Iconography is pretty important to the Church. It is also pretty important to societies in general, and our monuments and our statues say a lot about ourselves.
Gleeful mobs cheering as the latest statue of a Confederate general is pulled down may produce a sense of self-righteous accomplishment for some, but when one form of destruction becomes acceptable, it is only a matter of time before that acceptance spreads to less-justified targets.
St. Junípero Serra has found himself in the crosshairs of this anarchy algorithm, his “sin” being little more than being a man from the 18th century. Not only was St. Junípero’s statue toppled in San Francisco, but the mob turned its wrath on President Ulysses S. Grant, whose statue suffered the same fate.
The mere thought of having to defend these two historical giants against a mob gives the mob more credibility than I am willing to cede. And besides, a canonized saint and a man who engineered the defeat of the Confederate States of America and who helped abolish slavery in the United States doesn’t need my help.
A country’s history is a lot like families: we don’t get to choose what took place in the past, and we don’t get to choose our ancestors. But if we are smart enough and humble enough, we do get the opportunity to learn from ancestors.
That’s how we can venerate an 18th-century priest without demanding he be a 21st-century man.
Whatever imperfections he had, St. Junípero’s primary purpose in life was to win souls for Christ, the top priority of the Catholic Church throughout its 2,000 year history. That’s what guided his actions when ministering to the souls of the native population of California, and he did so at a time when many of his countrymen did not see these people as equals, neither in the eyes of man nor God.
I have a case of more complicated iconography in my own living room.
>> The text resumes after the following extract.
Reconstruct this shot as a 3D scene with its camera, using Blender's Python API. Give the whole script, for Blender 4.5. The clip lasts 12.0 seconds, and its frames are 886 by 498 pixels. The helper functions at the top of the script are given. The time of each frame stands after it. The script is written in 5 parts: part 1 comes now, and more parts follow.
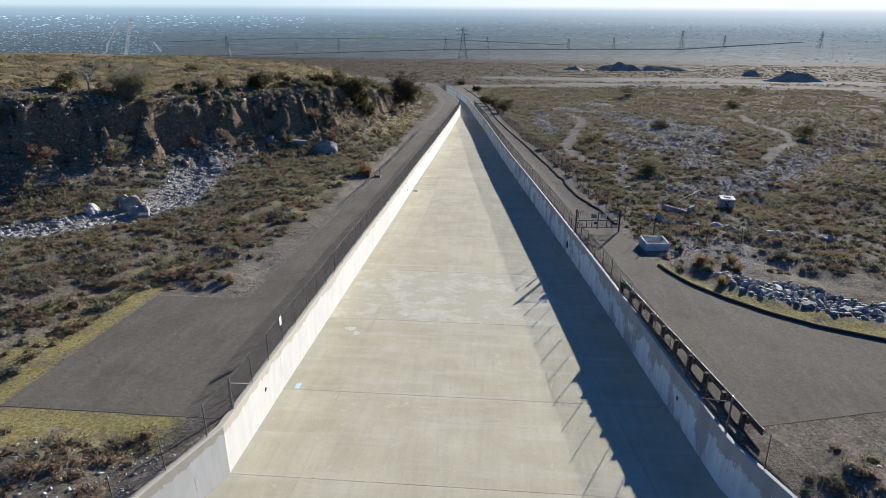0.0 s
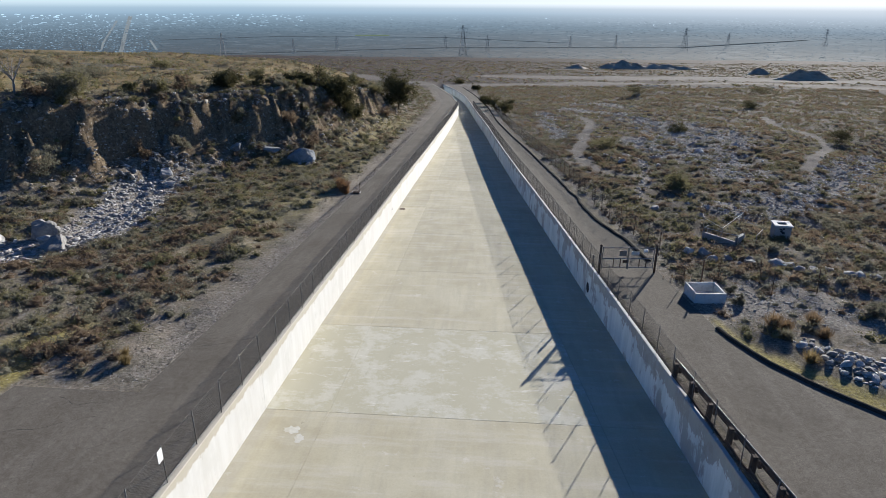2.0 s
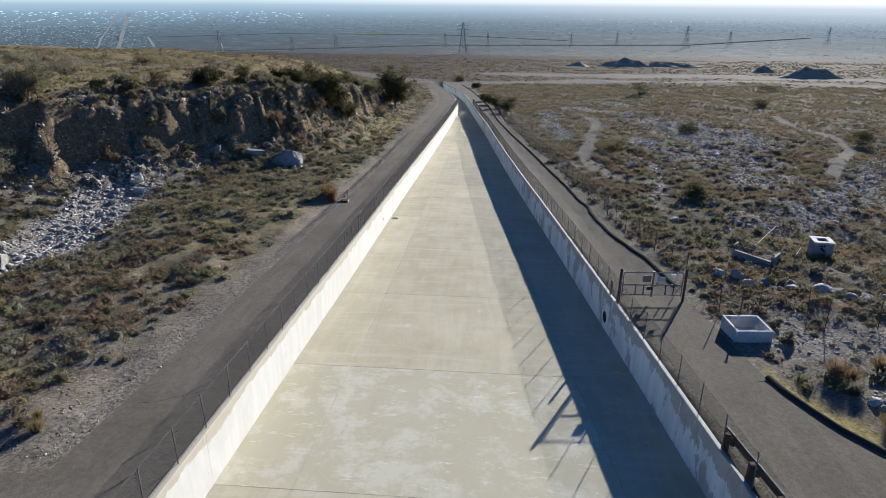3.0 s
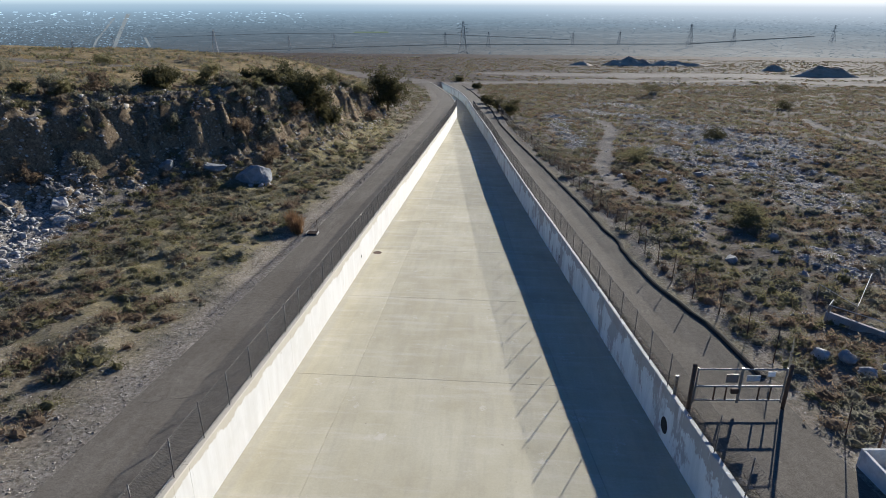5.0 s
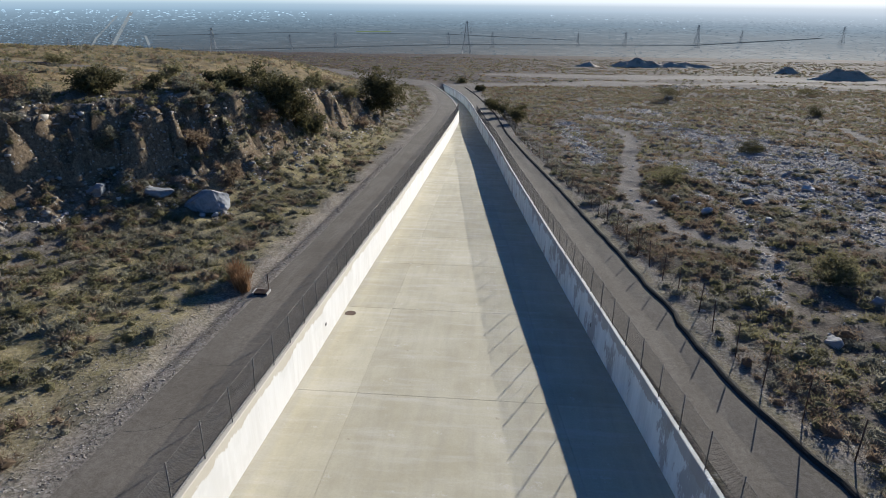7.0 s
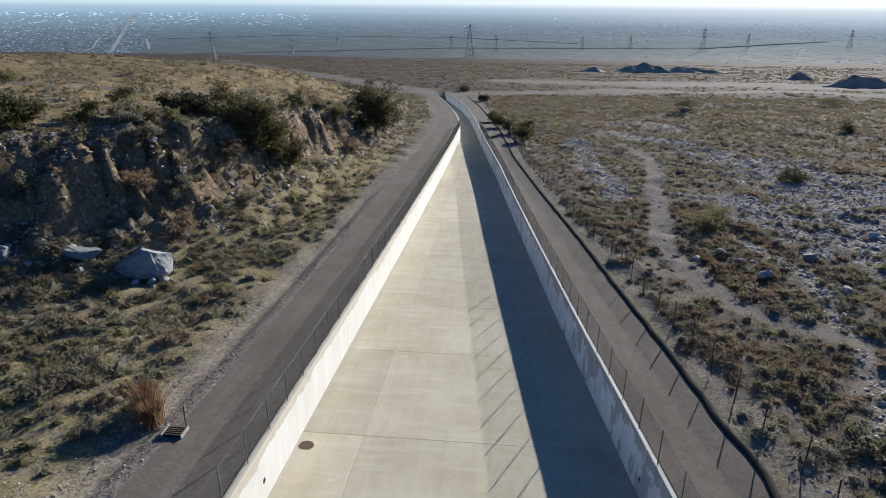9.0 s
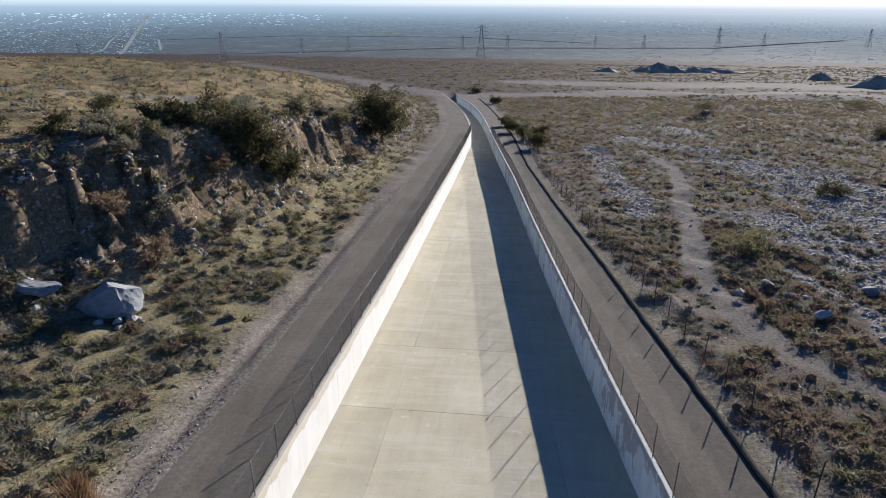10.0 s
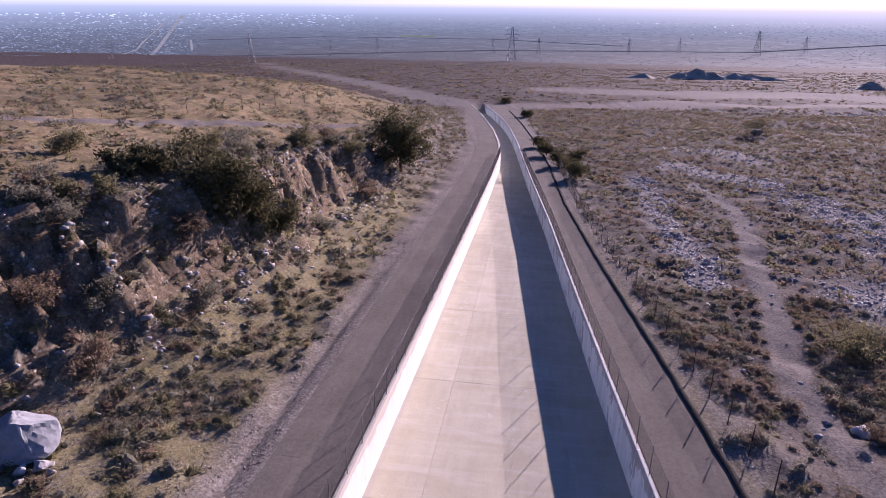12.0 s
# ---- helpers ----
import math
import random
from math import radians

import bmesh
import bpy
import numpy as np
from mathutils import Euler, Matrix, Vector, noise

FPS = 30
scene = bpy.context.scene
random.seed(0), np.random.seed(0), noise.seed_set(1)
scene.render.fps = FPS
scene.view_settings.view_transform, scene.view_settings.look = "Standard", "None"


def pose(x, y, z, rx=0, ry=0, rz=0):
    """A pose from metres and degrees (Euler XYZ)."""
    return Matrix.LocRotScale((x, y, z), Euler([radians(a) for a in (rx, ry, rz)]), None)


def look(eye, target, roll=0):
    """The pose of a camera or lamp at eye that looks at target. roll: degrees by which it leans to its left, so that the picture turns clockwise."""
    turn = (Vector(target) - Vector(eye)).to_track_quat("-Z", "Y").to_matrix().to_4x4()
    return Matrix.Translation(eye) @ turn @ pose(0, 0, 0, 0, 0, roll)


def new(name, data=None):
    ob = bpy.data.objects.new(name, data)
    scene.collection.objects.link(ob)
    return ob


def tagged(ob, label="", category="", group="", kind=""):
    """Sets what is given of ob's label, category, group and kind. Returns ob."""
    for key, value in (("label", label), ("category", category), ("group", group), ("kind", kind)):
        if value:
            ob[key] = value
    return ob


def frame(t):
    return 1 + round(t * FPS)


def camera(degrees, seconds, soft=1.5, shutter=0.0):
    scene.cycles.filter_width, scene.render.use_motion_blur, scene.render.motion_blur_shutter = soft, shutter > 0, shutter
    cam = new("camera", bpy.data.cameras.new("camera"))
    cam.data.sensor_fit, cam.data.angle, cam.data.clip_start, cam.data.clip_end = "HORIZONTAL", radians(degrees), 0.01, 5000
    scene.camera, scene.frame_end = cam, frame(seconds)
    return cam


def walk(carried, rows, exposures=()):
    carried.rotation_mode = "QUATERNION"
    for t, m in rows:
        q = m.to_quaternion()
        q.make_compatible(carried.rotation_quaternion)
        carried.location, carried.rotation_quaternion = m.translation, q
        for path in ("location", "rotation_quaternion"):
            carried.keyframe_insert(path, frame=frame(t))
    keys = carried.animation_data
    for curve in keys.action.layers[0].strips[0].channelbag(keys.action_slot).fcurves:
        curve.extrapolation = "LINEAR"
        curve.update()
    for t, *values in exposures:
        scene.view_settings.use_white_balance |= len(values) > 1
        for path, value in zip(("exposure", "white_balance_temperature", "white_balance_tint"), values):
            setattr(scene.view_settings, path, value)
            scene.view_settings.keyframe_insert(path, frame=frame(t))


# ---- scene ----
cam = camera(70.7, 12.0, 0.6)
PATH = [
    (0, (1.169, -0.355, 13.990), (-0.3160, 18.2209, 6.7299), 0.28),
    (0.5, (1.237, 2.756, 13.682), (-0.2492, 21.3245, 6.4006), 0.28),
    (1, (1.214, 5.958, 13.333), (-0.2813, 24.5305, 6.0645), 0.28),
    (1.5, (1.191, 9.185, 12.985), (-0.3144, 27.7486, 5.6965), 0.28),
    (2, (1.119, 12.393, 12.612), (-0.3766, 30.9542, 5.3136), 0.28),
    (2.5, (1.040, 15.581, 12.265), (-0.4563, 34.1303, 4.9378), 0.37),
    (3, (0.938, 18.756, 11.841), (-0.5497, 37.2922, 4.4798), 0.37),
    (5, (0.520, 31.396, 10.568), (-0.9973, 49.9275, 3.2000), 0.17),
    (5.5, (0.336, 34.588, 10.452), (-1.1820, 53.1189, 3.0836), 0.37),
    (6, (0.210, 37.746, 10.150), (-1.3177, 56.2805, 2.7915), 0.47),
    (6.5, (0.105, 41.068, 9.682), (-1.4520, 59.6090, 2.3457), 0.47),
    (7, (0.028, 44.185, 9.655), (-1.5604, 62.7105, 2.2878), 0.47),
    (7.5, (-0.075, 47.255, 9.925), (-1.6833, 65.7762, 2.5493), 0.57),
    (9.5, (-0.597, 59.021, 10.370), (-2.3738, 77.5625, 3.0848), 0.27),
    (10, (-0.803, 62.094, 10.328), (-2.8312, 80.5992, 3.0179), 0.26),
    (10.5, (-0.990, 65.105, 10.414), (-3.0475, 83.6078, 3.1059), 0.36),
    (11, (-1.253, 68.115, 10.688), (-3.4203, 86.6066, 3.3831), 0.46),
    (11.5, (-1.464, 71.027, 11.290), (-3.8233, 89.4879, 3.9662), 0.46),
    (12, (-1.843, 73.859, 11.987), (-4.7029, 92.2576, 4.6844), 0.45),
]
EXPO = 1.08
walk(cam, [(t, look(eye, target, roll)) for t, eye, target, roll in PATH],
     [(0.0, EXPO, 5990, 10.0), (9.4, EXPO, 5990, 10.5), (10.0, EXPO + 0.05, 5990, 14.0), (10.6, EXPO + 0.06, 5990, 15.5), (11.4, EXPO + 0.09, 5990, 23.0), (12.0, EXPO + 0.2, 5990, 49.0)])

# ---- light ----
SUN_AZ, SUN_EL = 25.3, 15.6          # degrees clockwise from +y, degrees above the horizon
SUN_DIR = Vector((math.sin(radians(SUN_AZ)) * math.cos(radians(SUN_EL)),
                  math.cos(radians(SUN_AZ)) * math.cos(radians(SUN_EL)), math.sin(radians(SUN_EL))))
world = bpy.data.worlds.new("sky")
scene.world = world
world.use_nodes = True
wn = world.node_tree.nodes
sky = wn.new("ShaderNodeTexSky")
sky.sky_type, sky.sun_disc = "NISHITA", False
sky.sun_elevation, sky.sun_rotation = radians(SUN_EL), radians(SUN_AZ)
sky.altitude, sky.air_density, sky.dust_density = 1500, 1.0, 0.0
sky.ozone_density = 8.0
wn["Background"].inputs["Strength"].default_value = 0.056
world.node_tree.links.new(sky.outputs["Color"], wn["Background"].inputs["Color"])
sun_data = bpy.data.lights.new("sun", "SUN")
sun_data.energy, sun_data.angle, sun_data.color = 5.0, radians(0.6), (1.0, 0.93, 0.81)
sun = new("sun", sun_data)
sun.matrix_world = look(SUN_DIR * 100, (0, 0, 0))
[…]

There, in a place of honor, is a photo of a man who was a dyed-in-the-wool racist.
My grandfather was a man of the South. He was born in 1883 in Arkansas. He had forebears who fought in the Civil War for the Confederacy. My grandfather, the only grandfather I knew, believed in a system of “separate and unequal” and went to his grave in 1963 believing no black person could ever be his equal or should ever be his neighbor.
And I loved him.
When my mom would make her regular visits to her parents’ house – they lived only a block away from us as my grandfather had to give up family farming in Arkansas several years before — I was always in tow.
His garage was a workshop of wonders and I would sit and watch him carve wood and repair gardening equipment with his elegant long fingers. I was mesmerized when he would take out his pocket knife and cut a sliver from a brick-like chaw of tobacco and wedge it into the side of his mouth.
I don’t know if we ever said more than a hundred words to each other. I only knew he seemed to like me being around and I liked being around him, too.
But I also knew he used language we weren’t supposed to use at home when it came to identifying someone by their race, especially if that person was of African heritage. Our dad and mom would always caution us about that either before or after a visit.
Later in my life, listening to stories about my grandfather from my mother, aunts, and uncles, I got a fuller picture of this man. He was not any more anti-Catholic than he was anti-religion in general. He also had very little use for foreigners.
But as the Irish Catholic grandson being bounced on his knee, I was blissfully ignorant of all that. I only felt his love and affection. My older siblings, who spent a lot more time with this man than I did, would tell the same story.
Life is complicated. Yes, my grandfather believed things that are not defensible. But if I could ever be as good a father as he was, as good a son, as good a husband and as good a grandfather as E.J. Taylor, I would die a man of substance.
So, I will not be taking the picture of my grandfather down anytime soon. I will pray for his soul. I will thank God for the love this man showed me. And I will ask God to give me the grace to be more like my grandfather when it comes to things like integrity, love, and respect.
Last, I will thank my grandfather for the gift of his daughter, my mom, who learned those lessons of integrity, love, and respect on his knee, which gave her the tools to use in her own journey of faith. That journey led her to an Irish Catholic man from Missouri, and eventually to my deposit into the Catholic Church.
If I had my grandfather’s talent for woodworking, I’d make a statue.